:: Data entries

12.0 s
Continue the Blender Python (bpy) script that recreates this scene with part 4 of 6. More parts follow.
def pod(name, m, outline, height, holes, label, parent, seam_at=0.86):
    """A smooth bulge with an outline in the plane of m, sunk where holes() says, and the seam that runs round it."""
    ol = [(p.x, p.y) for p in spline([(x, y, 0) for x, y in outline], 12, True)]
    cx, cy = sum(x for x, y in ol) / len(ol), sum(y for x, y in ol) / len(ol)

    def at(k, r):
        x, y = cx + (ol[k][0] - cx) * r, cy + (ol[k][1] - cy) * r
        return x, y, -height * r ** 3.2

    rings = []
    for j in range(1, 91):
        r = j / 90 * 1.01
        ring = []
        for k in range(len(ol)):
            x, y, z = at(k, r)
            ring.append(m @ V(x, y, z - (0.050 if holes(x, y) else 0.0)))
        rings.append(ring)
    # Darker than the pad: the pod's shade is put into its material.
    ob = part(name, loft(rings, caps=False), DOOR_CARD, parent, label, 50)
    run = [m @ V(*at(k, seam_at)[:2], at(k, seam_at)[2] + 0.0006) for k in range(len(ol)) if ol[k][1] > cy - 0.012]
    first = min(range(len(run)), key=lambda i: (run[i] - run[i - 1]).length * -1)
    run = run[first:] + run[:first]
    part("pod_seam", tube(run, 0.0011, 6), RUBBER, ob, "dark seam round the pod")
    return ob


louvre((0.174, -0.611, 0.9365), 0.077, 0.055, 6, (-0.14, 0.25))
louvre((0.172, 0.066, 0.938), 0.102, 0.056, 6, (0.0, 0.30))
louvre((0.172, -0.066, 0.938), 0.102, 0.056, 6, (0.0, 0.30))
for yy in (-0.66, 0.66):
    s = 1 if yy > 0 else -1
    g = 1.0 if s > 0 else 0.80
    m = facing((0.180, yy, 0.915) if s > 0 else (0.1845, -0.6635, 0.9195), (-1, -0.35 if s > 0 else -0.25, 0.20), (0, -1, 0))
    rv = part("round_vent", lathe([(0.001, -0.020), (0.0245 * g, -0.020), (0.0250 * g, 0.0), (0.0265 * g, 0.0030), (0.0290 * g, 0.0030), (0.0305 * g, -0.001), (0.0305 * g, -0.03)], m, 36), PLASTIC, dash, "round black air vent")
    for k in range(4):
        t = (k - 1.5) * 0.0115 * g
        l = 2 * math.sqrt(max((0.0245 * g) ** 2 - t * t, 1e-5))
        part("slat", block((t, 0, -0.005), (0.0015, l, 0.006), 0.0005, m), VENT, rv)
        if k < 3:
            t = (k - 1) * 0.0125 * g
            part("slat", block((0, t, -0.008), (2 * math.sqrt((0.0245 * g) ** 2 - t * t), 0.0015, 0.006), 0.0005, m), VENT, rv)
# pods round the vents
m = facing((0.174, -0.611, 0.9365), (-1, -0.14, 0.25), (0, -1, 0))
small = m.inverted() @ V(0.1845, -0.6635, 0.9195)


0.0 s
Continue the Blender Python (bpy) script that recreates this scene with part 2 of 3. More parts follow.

::::
:: Data entries

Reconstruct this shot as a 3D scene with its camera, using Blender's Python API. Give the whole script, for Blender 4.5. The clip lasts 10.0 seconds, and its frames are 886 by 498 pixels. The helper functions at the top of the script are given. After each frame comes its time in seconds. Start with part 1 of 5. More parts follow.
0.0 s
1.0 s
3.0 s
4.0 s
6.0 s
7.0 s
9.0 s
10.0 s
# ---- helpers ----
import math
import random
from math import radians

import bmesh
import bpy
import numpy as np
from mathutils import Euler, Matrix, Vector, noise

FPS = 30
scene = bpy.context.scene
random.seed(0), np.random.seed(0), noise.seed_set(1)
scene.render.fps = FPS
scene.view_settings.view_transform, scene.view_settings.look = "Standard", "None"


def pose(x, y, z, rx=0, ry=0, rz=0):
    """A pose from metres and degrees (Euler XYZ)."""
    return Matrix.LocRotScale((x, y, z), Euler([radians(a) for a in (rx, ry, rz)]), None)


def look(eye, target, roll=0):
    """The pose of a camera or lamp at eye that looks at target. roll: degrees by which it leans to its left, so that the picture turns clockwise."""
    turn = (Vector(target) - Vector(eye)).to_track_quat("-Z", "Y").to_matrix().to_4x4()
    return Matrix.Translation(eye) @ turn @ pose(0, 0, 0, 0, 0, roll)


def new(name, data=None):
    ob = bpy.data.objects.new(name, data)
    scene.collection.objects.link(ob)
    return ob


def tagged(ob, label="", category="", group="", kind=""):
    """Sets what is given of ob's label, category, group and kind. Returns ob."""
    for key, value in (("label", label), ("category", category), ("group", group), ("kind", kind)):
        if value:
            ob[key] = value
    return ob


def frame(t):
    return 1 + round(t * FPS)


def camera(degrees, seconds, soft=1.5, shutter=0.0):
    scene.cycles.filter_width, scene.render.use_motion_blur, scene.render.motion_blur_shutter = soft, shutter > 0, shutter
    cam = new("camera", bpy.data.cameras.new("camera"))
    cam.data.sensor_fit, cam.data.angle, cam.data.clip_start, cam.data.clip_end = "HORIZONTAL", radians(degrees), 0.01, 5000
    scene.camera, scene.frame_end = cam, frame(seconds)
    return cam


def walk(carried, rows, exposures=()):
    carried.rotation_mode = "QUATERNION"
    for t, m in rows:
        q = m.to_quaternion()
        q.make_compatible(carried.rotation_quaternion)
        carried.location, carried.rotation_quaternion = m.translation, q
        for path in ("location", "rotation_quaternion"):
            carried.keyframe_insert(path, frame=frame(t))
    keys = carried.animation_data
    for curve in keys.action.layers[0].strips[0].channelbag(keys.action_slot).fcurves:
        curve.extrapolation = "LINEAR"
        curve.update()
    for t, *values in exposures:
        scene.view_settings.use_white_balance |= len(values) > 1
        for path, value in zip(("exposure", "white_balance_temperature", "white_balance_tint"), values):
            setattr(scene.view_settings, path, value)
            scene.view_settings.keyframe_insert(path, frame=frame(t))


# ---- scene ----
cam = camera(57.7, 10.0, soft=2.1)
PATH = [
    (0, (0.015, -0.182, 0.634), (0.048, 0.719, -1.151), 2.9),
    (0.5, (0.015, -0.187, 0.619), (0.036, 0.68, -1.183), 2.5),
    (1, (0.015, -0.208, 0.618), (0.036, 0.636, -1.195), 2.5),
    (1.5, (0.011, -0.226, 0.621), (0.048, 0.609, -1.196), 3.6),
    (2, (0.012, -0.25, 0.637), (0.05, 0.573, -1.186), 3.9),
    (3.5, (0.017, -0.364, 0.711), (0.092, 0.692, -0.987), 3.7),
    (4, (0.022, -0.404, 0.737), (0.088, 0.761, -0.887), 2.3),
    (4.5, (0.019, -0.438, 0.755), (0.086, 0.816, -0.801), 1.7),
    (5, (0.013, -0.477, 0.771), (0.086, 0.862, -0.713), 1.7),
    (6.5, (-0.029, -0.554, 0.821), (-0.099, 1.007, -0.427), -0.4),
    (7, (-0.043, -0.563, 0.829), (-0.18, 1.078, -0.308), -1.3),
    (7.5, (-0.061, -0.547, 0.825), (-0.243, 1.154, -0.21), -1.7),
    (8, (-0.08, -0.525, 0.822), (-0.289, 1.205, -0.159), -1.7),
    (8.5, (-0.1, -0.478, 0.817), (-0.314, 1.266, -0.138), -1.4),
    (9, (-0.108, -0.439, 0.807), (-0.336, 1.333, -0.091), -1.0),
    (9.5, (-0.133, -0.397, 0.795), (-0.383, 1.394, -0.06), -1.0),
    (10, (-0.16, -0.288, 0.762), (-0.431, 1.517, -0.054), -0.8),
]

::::

Written task: Transcribe precisely the lines between the one that contains "carried.location, carried.rotation_quaternion = m.translation, q" and the one that contains "scene.view_settings.keyframe_insert(path, frame=frame(t))", counting those two lines as part of the range.

Answer:
        carried.location, carried.rotation_quaternion = m.translation, q
        for path in ("location", "rotation_quaternion"):
            carried.keyframe_insert(path, frame=frame(t))
    keys = carried.animation_data
    for curve in keys.action.layers[0].strips[0].channelbag(keys.action_slot).fcurves:
        curve.extrapolation = "LINEAR"
        curve.update()
    for t, *values in exposures:
        scene.view_settings.use_white_balance |= len(values) > 1
        for path, value in zip(("exposure", "white_balance_temperature", "white_balance_tint"), values):
            setattr(scene.view_settings, path, value)
            scene.view_settings.keyframe_insert(path, frame=frame(t))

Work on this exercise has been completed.